→ What you are asked to do: Retype only what runs from the beginning of the data through the line with "box(-10.5, 12, EDGE_NEAR"; please omit the pictures and keep every line exact.

#####

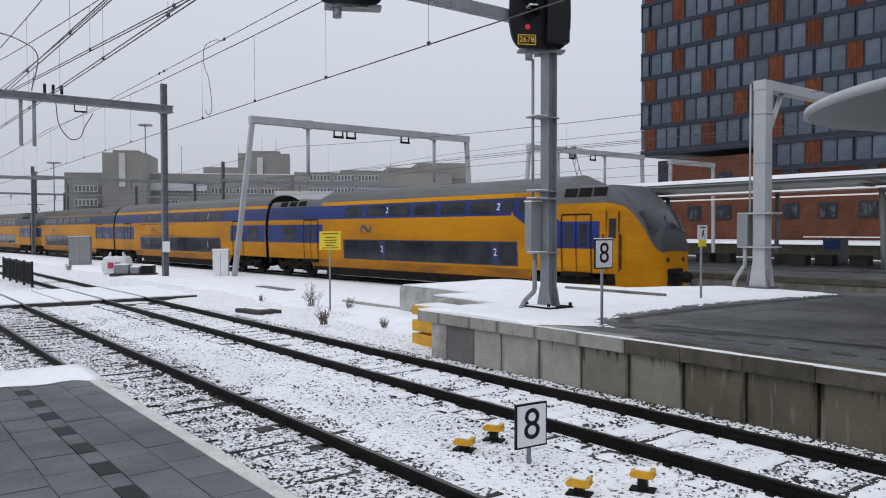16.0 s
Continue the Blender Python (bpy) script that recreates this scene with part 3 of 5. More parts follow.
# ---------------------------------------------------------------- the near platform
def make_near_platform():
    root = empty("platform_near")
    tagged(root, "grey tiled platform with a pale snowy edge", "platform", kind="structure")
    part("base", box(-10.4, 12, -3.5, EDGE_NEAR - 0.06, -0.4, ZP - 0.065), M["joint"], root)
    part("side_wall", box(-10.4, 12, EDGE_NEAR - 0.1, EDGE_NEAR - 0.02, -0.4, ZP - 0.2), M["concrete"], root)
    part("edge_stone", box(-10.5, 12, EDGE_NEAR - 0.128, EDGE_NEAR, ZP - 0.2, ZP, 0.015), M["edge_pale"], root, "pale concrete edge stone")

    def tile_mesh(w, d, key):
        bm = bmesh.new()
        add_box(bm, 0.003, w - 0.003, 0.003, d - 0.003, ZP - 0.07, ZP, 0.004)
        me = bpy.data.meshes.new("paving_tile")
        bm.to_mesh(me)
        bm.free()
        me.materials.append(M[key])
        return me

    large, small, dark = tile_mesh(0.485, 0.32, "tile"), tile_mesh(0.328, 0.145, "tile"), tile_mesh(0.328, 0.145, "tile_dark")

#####

→ Task response:
16.0 s
Continue the Blender Python (bpy) script that recreates this scene with part 3 of 5. More parts follow.
# ---------------------------------------------------------------- the near platform
def make_near_platform():
    root = empty("platform_near")
    tagged(root, "grey tiled platform with a pale snowy edge", "platform", kind="structure")
    part("base", box(-10.4, 12, -3.5, EDGE_NEAR - 0.06, -0.4, ZP - 0.065), M["joint"], root)
    part("side_wall", box(-10.4, 12, EDGE_NEAR - 0.1, EDGE_NEAR - 0.02, -0.4, ZP - 0.2), M["concrete"], root)
    part("edge_stone", box(-10.5, 12, EDGE_NEAR - 0.128, EDGE_NEAR, ZP - 0.2, ZP, 0.015), M["edge_pale"], root, "pale concrete edge stone")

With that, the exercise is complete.